**Task statement**
Produce an exact transcription of the listing below, omitting the pictures.

**Data lines**
────────

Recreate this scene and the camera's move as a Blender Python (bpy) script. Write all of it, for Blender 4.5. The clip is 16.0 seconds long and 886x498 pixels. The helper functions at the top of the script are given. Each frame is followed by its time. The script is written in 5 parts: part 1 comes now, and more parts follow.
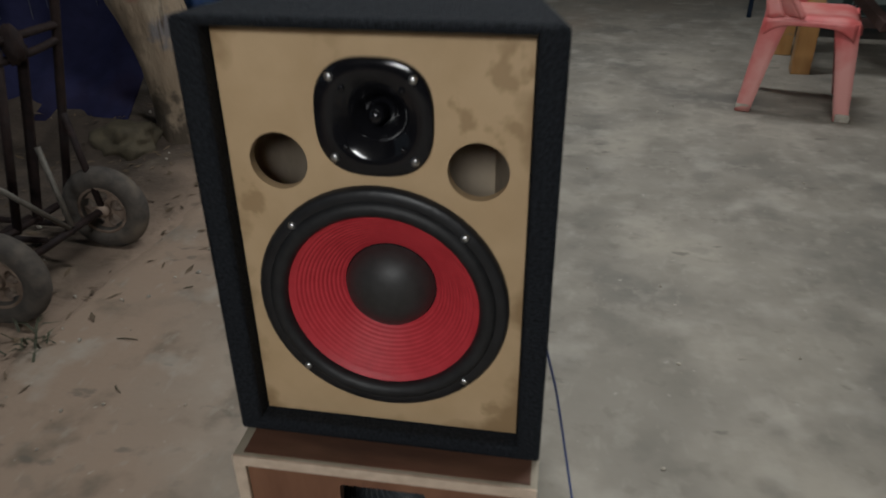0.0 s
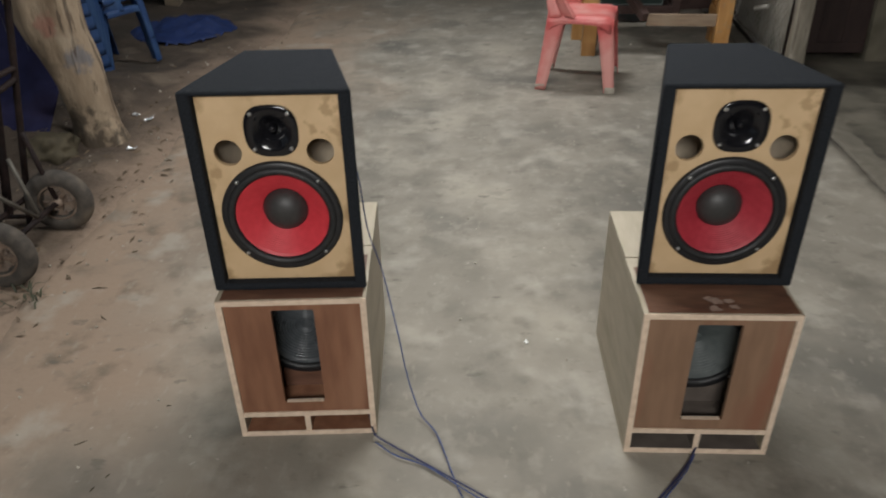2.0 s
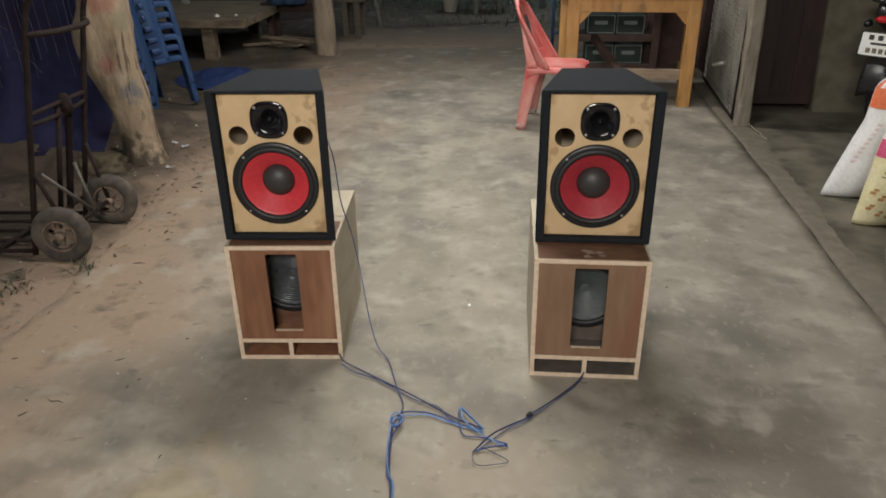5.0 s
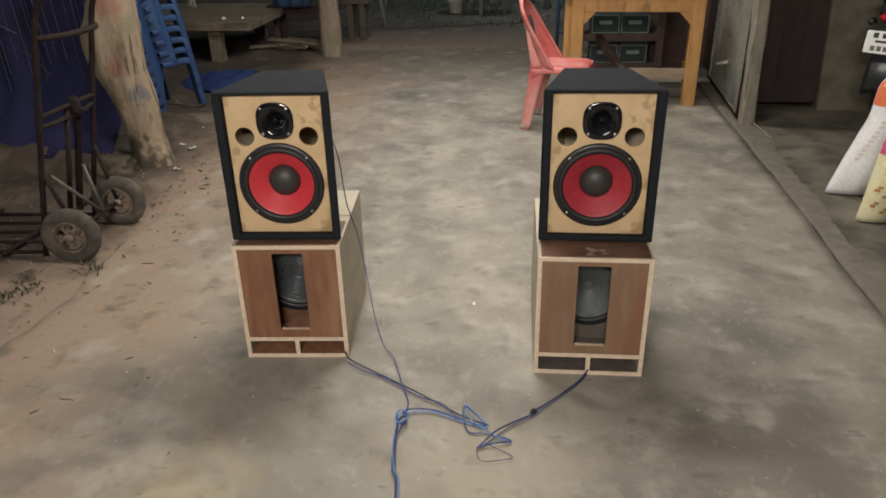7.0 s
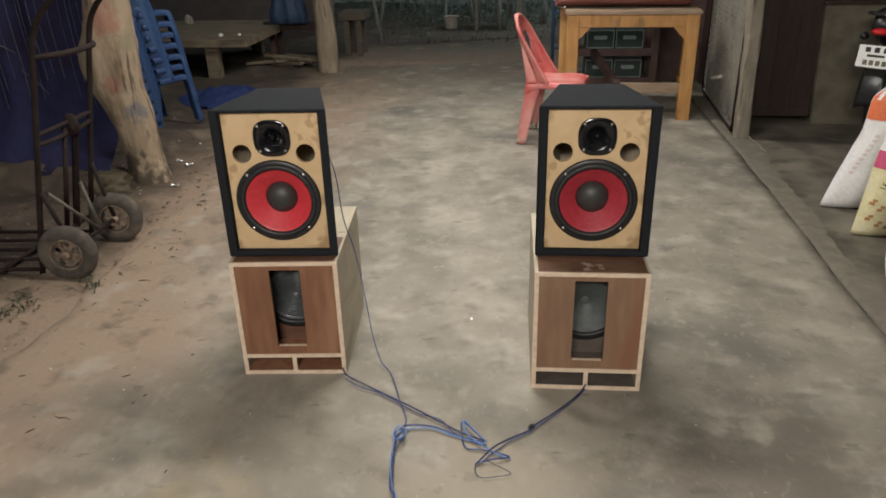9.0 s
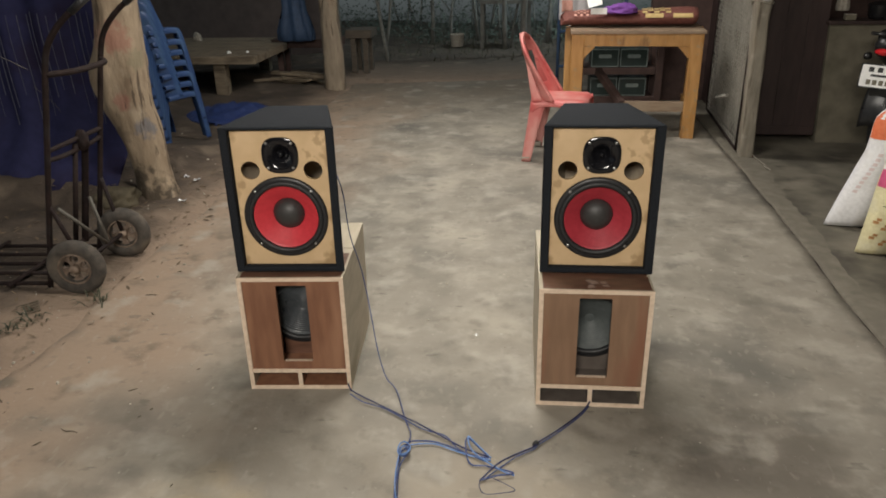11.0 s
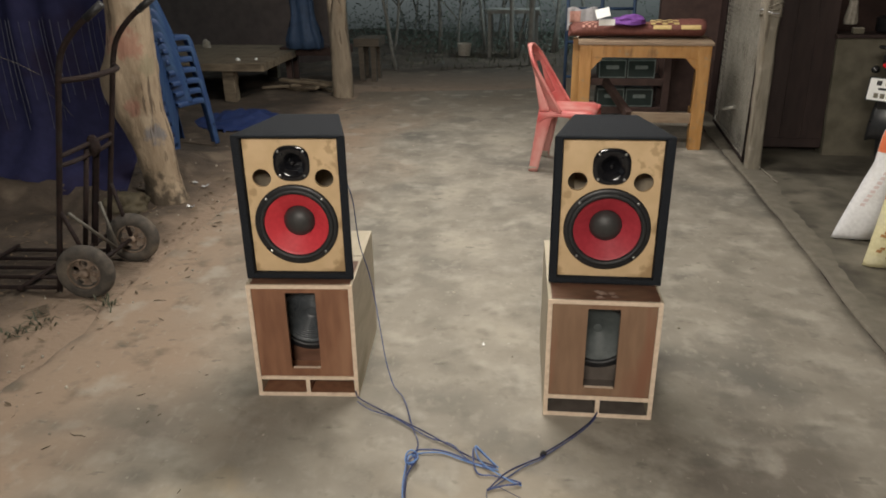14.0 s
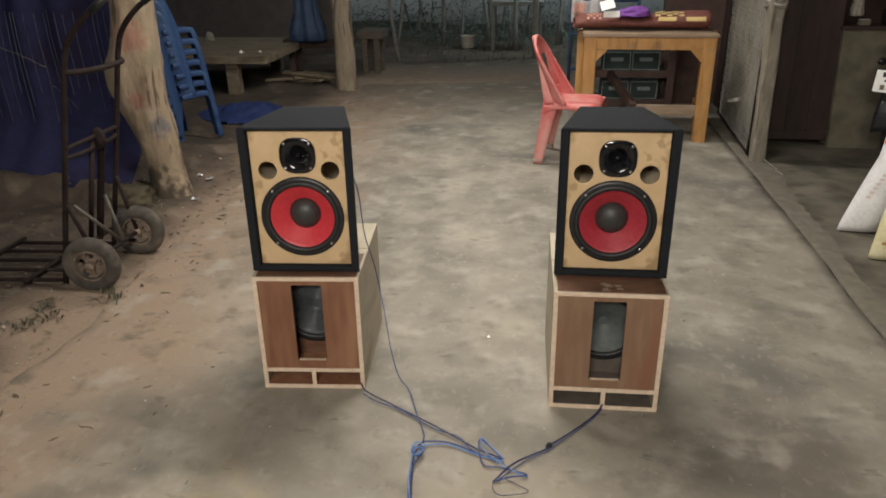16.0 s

────────

**Result of the exercise**
Recreate this scene and the camera's move as a Blender Python (bpy) script. Write all of it, for Blender 4.5. The clip is 16.0 seconds long and 886x498 pixels. The helper functions at the top of the script are given. Each frame is followed by its time. The script is written in 5 parts: part 1 comes now, and more parts follow.
0.0 s
2.0 s
5.0 s
7.0 s
9.0 s
11.0 s
14.0 s
16.0 s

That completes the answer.